» **WHAT YOU NEED TO DO**: Begin with the first line of the material and copy each line word for word through the line that contains "0.118, CARTONGREEN, FLASHGREEN)"; the pictures are left out.

» **COLLECTED MATERIAL**:
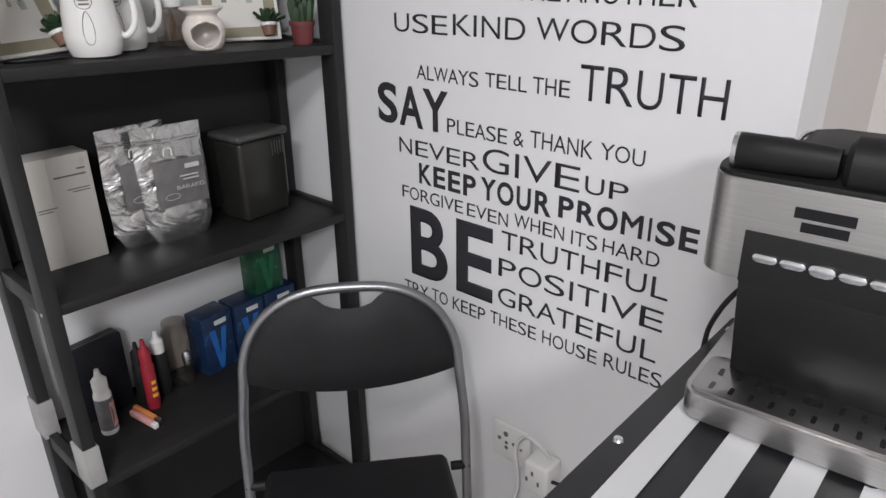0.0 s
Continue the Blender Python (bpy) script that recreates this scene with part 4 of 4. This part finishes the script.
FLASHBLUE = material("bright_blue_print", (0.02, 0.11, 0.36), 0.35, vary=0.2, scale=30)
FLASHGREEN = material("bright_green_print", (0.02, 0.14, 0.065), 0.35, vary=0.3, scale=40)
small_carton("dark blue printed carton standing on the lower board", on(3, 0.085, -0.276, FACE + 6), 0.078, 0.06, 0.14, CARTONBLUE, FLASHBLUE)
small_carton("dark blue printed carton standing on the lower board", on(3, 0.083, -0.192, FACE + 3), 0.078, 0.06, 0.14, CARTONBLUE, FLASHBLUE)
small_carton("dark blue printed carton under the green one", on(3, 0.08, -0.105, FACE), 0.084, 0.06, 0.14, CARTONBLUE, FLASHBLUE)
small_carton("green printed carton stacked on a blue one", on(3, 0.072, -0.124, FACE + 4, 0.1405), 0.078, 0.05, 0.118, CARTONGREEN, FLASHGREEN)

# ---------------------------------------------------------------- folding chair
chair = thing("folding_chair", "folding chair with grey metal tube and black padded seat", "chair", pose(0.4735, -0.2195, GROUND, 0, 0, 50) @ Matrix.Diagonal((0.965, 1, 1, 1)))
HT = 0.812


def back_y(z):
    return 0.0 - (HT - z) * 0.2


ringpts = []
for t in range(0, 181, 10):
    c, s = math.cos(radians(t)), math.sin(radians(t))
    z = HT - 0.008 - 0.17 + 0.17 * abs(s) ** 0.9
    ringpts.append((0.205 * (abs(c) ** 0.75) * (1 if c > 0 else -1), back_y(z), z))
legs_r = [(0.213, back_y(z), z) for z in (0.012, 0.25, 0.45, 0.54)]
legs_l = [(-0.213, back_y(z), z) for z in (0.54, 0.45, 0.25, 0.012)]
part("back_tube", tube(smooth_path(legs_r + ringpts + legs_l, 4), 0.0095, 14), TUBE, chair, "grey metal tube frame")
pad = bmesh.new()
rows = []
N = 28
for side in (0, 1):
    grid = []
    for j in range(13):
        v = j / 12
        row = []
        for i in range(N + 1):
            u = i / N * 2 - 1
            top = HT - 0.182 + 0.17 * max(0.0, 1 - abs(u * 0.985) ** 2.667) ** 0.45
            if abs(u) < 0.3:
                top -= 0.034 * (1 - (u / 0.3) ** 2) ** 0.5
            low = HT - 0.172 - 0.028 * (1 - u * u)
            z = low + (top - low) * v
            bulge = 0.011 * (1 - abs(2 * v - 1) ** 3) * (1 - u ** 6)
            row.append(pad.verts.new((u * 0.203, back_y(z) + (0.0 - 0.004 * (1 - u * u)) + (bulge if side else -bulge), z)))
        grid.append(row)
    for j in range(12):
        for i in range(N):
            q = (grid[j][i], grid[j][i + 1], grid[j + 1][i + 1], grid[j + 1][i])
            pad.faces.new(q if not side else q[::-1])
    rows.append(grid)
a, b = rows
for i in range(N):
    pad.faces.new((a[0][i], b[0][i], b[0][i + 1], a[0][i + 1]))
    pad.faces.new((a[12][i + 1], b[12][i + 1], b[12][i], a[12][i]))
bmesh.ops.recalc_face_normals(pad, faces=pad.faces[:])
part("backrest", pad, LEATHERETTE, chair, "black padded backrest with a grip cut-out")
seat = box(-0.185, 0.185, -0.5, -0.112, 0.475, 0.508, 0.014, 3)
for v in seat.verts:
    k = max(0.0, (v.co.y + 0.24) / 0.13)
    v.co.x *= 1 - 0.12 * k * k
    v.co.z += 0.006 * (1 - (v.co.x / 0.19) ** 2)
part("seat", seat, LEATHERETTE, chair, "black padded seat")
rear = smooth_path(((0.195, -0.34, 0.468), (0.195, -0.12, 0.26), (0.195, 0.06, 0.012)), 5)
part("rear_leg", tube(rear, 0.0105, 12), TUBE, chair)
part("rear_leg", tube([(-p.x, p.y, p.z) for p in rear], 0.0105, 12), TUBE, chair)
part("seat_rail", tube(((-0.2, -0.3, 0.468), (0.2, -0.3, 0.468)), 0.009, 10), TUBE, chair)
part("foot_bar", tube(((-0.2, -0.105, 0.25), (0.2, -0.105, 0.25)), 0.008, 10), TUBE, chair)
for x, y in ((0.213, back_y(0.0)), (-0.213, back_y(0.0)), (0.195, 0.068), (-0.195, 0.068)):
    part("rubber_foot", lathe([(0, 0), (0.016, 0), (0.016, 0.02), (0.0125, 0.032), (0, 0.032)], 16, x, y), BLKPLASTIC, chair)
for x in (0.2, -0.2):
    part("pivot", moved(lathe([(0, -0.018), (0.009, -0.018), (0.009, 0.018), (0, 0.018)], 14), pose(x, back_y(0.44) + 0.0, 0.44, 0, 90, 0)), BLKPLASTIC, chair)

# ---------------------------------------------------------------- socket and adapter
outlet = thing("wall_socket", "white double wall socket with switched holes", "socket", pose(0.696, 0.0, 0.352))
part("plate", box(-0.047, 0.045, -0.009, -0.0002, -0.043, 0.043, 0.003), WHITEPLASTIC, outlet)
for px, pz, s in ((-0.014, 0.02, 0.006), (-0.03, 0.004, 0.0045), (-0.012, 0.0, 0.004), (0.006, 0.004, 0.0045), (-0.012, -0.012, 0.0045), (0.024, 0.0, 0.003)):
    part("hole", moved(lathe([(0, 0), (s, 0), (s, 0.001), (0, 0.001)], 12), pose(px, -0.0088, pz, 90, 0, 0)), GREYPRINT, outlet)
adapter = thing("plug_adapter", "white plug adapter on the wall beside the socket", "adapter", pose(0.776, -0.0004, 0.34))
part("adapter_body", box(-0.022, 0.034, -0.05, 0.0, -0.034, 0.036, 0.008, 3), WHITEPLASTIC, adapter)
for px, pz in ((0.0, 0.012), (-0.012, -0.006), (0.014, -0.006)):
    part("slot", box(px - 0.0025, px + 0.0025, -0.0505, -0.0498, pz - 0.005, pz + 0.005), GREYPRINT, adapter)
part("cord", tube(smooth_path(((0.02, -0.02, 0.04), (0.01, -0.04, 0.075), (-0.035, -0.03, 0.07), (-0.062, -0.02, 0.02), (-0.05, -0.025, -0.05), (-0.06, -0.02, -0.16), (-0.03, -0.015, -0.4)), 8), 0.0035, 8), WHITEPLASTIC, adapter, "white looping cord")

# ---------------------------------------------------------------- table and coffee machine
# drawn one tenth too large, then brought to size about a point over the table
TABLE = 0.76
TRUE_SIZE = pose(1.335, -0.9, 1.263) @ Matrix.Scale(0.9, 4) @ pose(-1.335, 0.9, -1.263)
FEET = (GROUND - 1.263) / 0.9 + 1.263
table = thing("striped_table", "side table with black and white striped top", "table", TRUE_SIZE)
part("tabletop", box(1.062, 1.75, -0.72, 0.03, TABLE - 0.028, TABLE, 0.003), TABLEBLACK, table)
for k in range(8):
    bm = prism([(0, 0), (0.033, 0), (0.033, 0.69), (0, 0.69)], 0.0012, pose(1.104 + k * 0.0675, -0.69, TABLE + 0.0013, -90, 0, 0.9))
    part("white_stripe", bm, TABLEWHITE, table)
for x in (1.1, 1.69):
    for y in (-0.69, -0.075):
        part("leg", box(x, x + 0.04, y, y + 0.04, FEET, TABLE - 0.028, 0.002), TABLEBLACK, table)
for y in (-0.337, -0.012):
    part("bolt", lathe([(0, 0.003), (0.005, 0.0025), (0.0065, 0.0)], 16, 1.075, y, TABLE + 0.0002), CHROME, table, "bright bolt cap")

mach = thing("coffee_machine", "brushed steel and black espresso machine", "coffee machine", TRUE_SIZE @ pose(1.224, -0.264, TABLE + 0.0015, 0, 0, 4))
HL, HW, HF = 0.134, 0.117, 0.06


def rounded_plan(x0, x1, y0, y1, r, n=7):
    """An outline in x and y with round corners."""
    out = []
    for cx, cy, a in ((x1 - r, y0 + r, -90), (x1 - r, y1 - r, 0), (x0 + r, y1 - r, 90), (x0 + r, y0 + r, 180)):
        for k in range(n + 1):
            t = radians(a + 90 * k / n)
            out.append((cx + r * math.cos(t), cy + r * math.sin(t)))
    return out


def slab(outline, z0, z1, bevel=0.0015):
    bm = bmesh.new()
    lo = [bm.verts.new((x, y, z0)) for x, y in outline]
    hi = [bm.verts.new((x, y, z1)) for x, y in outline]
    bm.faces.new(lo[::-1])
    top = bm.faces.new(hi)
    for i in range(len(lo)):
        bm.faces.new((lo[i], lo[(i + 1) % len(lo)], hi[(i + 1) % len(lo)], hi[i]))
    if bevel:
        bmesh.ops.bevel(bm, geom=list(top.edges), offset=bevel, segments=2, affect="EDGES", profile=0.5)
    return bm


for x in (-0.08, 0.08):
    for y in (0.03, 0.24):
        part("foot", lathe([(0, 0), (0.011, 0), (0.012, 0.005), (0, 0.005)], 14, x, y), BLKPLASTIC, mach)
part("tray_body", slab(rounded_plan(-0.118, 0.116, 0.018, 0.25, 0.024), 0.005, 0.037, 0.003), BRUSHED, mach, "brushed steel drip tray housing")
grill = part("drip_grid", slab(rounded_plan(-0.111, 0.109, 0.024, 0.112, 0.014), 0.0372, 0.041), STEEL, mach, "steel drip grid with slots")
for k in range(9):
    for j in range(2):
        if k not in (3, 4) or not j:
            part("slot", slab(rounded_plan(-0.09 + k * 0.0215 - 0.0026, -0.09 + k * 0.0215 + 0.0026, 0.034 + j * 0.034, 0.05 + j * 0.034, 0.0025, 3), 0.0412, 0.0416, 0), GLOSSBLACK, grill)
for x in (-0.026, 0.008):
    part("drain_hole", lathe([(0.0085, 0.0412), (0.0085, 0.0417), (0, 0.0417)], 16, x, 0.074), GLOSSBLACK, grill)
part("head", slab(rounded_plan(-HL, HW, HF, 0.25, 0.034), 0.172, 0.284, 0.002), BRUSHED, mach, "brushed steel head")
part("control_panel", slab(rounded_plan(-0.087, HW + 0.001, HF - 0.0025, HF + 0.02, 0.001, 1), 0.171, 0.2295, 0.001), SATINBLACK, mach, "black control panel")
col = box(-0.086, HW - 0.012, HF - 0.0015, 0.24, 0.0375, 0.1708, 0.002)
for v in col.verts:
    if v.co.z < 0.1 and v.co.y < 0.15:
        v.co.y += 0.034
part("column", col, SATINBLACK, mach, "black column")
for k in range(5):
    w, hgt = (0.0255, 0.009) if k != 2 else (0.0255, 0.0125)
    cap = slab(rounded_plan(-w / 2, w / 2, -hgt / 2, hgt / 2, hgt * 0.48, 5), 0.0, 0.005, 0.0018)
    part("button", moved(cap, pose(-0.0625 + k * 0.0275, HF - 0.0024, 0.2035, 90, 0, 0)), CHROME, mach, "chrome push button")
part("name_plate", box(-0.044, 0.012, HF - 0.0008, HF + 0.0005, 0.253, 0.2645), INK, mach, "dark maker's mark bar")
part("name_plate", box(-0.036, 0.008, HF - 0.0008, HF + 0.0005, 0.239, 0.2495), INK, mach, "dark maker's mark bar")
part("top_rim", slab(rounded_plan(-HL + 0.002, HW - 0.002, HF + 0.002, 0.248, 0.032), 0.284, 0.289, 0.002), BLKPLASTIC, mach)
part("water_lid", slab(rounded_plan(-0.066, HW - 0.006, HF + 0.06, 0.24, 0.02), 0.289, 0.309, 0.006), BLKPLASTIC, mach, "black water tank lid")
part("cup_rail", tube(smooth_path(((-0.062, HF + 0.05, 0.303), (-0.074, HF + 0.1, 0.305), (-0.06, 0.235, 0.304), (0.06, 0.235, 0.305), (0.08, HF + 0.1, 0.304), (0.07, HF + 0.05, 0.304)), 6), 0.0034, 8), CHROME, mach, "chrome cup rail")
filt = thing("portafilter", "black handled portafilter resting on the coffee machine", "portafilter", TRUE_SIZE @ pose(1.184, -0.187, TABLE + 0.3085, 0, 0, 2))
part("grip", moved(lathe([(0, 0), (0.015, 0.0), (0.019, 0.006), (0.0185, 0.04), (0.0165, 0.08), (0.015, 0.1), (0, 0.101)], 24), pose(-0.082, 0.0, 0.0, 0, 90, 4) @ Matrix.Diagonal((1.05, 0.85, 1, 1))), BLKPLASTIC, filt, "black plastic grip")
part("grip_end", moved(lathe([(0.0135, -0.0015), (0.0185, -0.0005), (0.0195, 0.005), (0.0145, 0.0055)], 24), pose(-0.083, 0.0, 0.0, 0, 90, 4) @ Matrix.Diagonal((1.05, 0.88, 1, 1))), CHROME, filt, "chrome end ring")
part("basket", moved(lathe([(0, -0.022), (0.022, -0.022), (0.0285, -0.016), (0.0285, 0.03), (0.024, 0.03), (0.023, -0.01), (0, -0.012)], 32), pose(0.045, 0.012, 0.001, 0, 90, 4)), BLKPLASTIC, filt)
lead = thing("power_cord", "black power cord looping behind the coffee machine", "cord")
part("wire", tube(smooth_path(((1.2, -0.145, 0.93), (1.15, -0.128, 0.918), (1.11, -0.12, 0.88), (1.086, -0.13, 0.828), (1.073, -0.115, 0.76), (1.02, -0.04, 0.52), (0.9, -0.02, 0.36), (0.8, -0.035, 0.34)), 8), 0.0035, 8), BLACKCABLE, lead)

» **SOLUTION TO THIS PROBLEM**:
0.0 s
Continue the Blender Python (bpy) script that recreates this scene with part 4 of 4. This part finishes the script.
FLASHBLUE = material("bright_blue_print", (0.02, 0.11, 0.36), 0.35, vary=0.2, scale=30)
FLASHGREEN = material("bright_green_print", (0.02, 0.14, 0.065), 0.35, vary=0.3, scale=40)
small_carton("dark blue printed carton standing on the lower board", on(3, 0.085, -0.276, FACE + 6), 0.078, 0.06, 0.14, CARTONBLUE, FLASHBLUE)
small_carton("dark blue printed carton standing on the lower board", on(3, 0.083, -0.192, FACE + 3), 0.078, 0.06, 0.14, CARTONBLUE, FLASHBLUE)
small_carton("dark blue printed carton under the green one", on(3, 0.08, -0.105, FACE), 0.084, 0.06, 0.14, CARTONBLUE, FLASHBLUE)
small_carton("green printed carton stacked on a blue one", on(3, 0.072, -0.124, FACE + 4, 0.1405), 0.078, 0.05, 0.118, CARTONGREEN, FLASHGREEN)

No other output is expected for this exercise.